▶ [Task description]
All the data should be repeated exactly. Any image in it is left out.

▶ [Information shown]

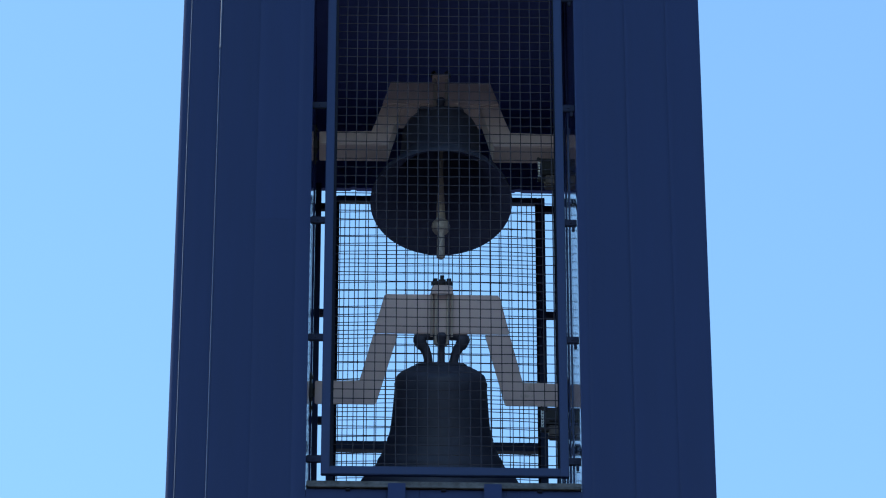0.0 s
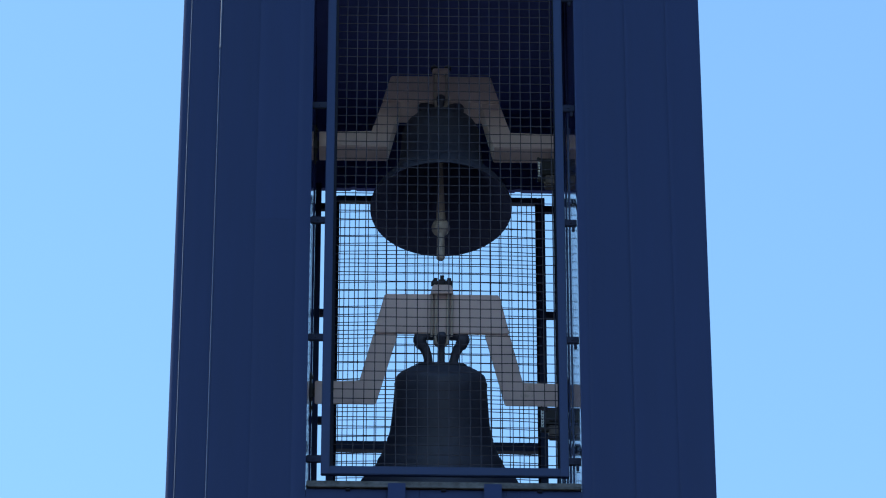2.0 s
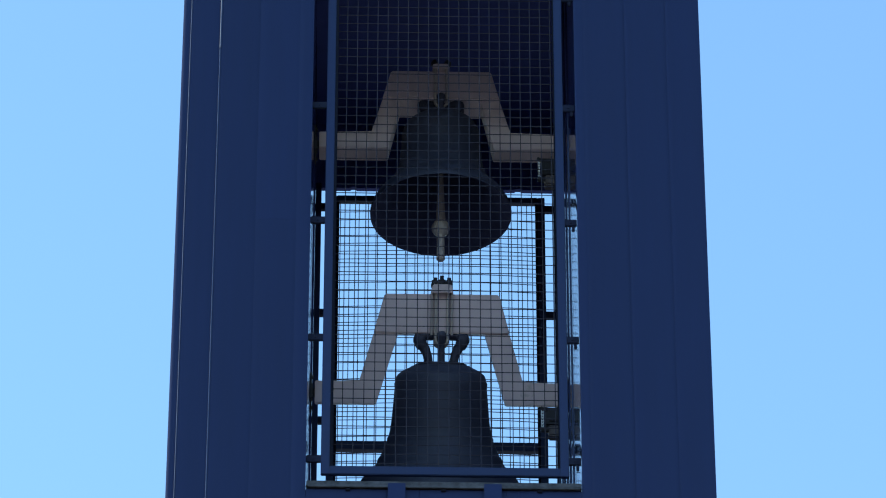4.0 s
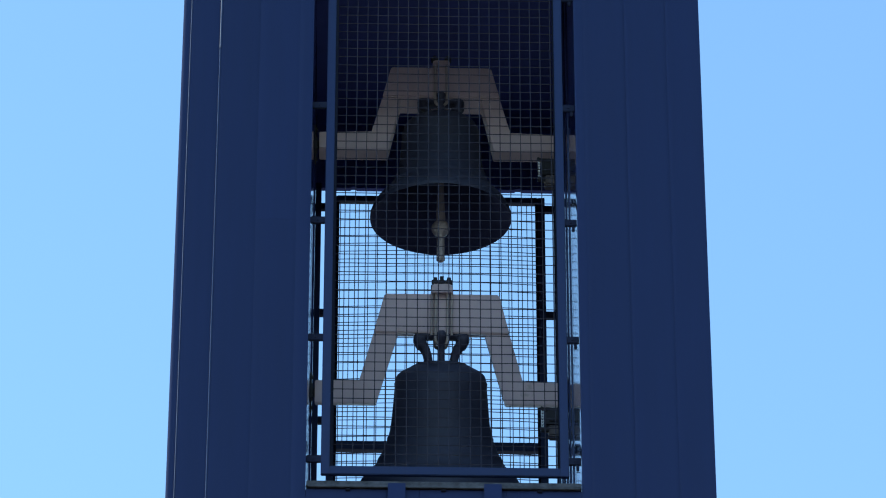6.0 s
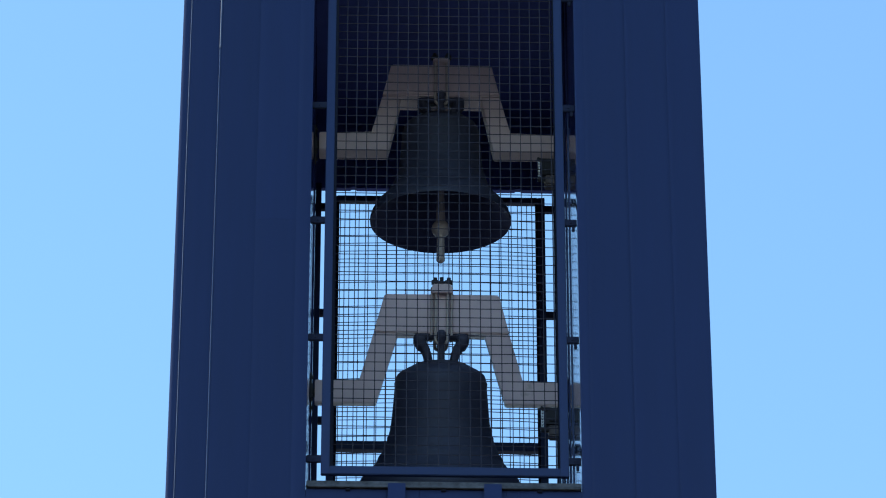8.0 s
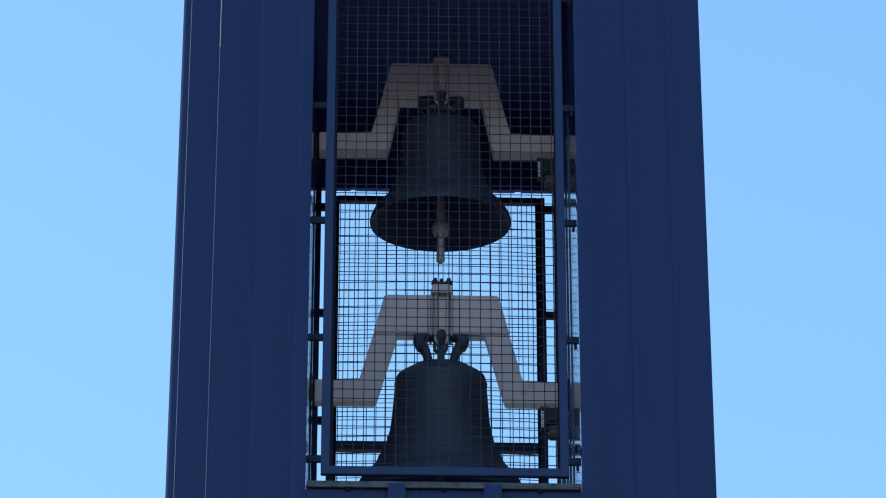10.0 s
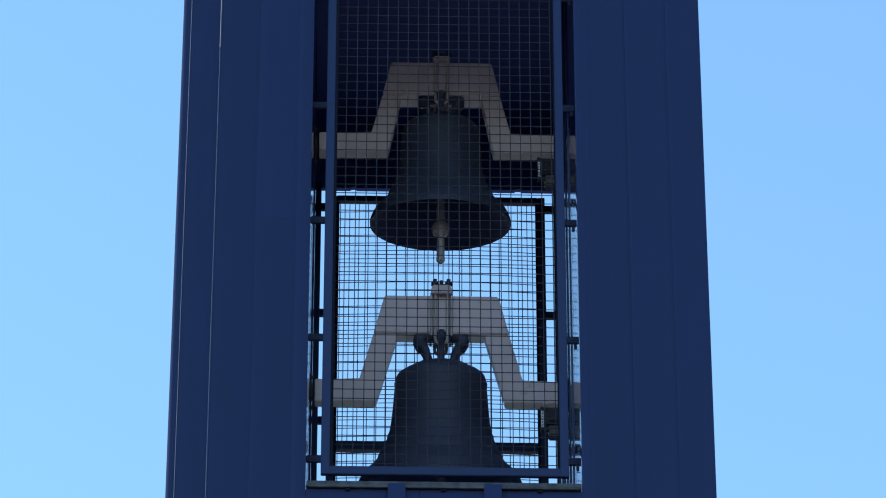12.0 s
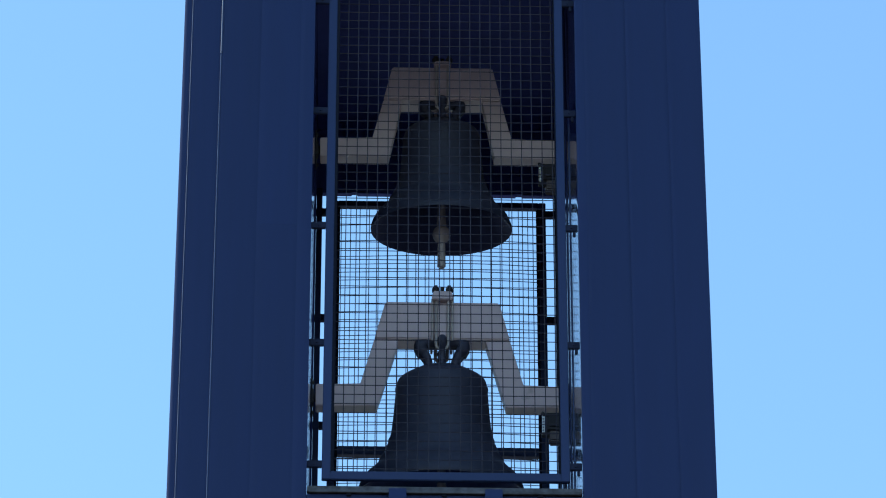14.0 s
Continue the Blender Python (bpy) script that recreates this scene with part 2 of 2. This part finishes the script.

▶ [Written response]
0.0 s
2.0 s
4.0 s
6.0 s
8.0 s
10.0 s
12.0 s
14.0 s
Continue the Blender Python (bpy) script that recreates this scene with part 2 of 2. This part finishes the script.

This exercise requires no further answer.